I decided to turn the question around. Can we use abundance matching to predict the halo and hence rotation curve of a massive galaxy? The largest spiral in the local universe, UGC 2885, has one of the most extended rotation curves known, meaning that it does provide some constraint on the halo mass. This galaxy has been known as an important case since Vera Rubin’s work in the ’70s. With a modern distance scale, its rotation curve extends out 80 kpc. That’s over a quarter million light-years – a damn long way, even by the standards of galaxies. It also rotates remarkably fast, just shy of 300 km/s. It is big and massive.

(As an aside, Vera once offered a prize for anyone who found a disk that rotated faster than 300 km/s. Throughout her years of looking at hundreds of galaxies, UGC 2885 remained the record holder, with 300 seeming to be a threshold that spirals did not exceed. She told me that she did pay out, but on a technicality: someone showed her a gas disk around a supermassive black hole in Keplerian rotation that went up to 500 km/s at its peak. She lamented that she had been imprecise in her language, as that was nothing like what she meant, which was the flat rotation speed of a spiral galaxy.)

That aside aside, if we take abundance matching at face value, then the stellar mass of a galaxy predicts the mass of its dark matter halo. Using the most conservative (in that it returns the lowest halo mass) of the various abundance matching relations indicates that with a stellar mass of about 2 x 10¹¹ M_☉, UGC 2885 should have a halo mass of 3 x 10¹³ M_☉. Combining this with a well-known relation between halo concentration and mass for NFW halos, we then know what the rotation curve should be. Doing this for UGC 2885 yields a tragic result:

The data do not allow for the predicted amount of dark matter. If we fit the rotation curve, we obtain a “mere” M₂₀₀ = 5 x 10¹² M_☉. Note that this means that UGC 2885 is basically the Milky Way and Andromeda added together in terms of both stellar mass and halo mass – if added to the M_*-M₂₀₀ plot above, it would land very close to the open circle representing the more massive halo estimate for the combination of MW+M31, and be just as discrepant from the abundance matching relations. We get the same result regardless of which direction we look at it from.

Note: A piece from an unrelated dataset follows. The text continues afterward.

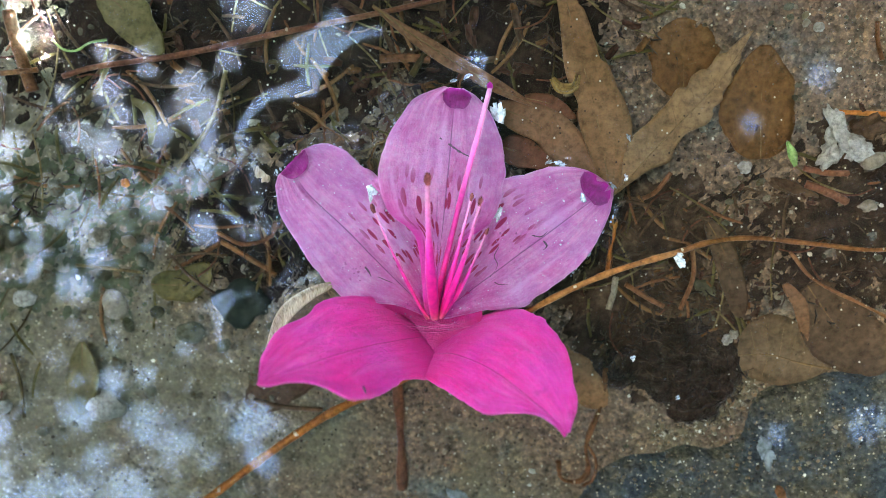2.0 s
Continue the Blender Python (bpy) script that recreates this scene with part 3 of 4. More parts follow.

Objectively, 5 x 10¹² M_☉ is a huge dark matter halo for a single galaxy. It’s just not the yet-more massive halo that is predicted by abundance matching. In this context, UGC 2885 apparently has a serious missing satellites problem, as it does not appear to be swimming in a sea of satellite galaxies the way we’d expect for the central galaxy of such high mass halo.

It is tempting to write this off as a curious anecdote. Another outlier. Sure, that’s always possible, but this is more than a bit ridiculous. Anyone who wants to go this route I refer to Snoop Dog.

I spent much of my early career obsessed with selection effects. These preclude us from seeing low surface brightness galaxies as readily as brighter ones. However, it isn’t binary – a galaxy has to be extraordinarily low surface brightness before it becomes effectively invisible. The selection effect is a bias – and a very strong one – but not an absolute screen that prevents us from finding low surface brightness galaxies. That makes it very hard to sustain the popular notion that there are lots of subhalos that simply contain ultradiffuse galaxies that cannot currently be seen. I’ve been down this road many times as an optimist in favor of this interpretation. It hasn’t worked out. Selection effects are huge, but still nowhere near big enough to overcome the required deficit.

Having the satellite galaxies that inhabit subhalos be low in surface brightness is a necessary but not sufficient criterion. It is also necessary to have a highly non-linear stellar mass-halo mass relation at low mass. In effect, luminosity and halo mass become decoupled: satellite galaxies spanning a vast range in luminosity must live in dark matter halos that cover only a tiny range. This means that it should not be possible to predict stellar motions in these galaxies from their luminosity. The relation between mass and light has just become too weak and messy.

And yet, we can do exactly that. Over and over again. This simply should not be possible in LCDM.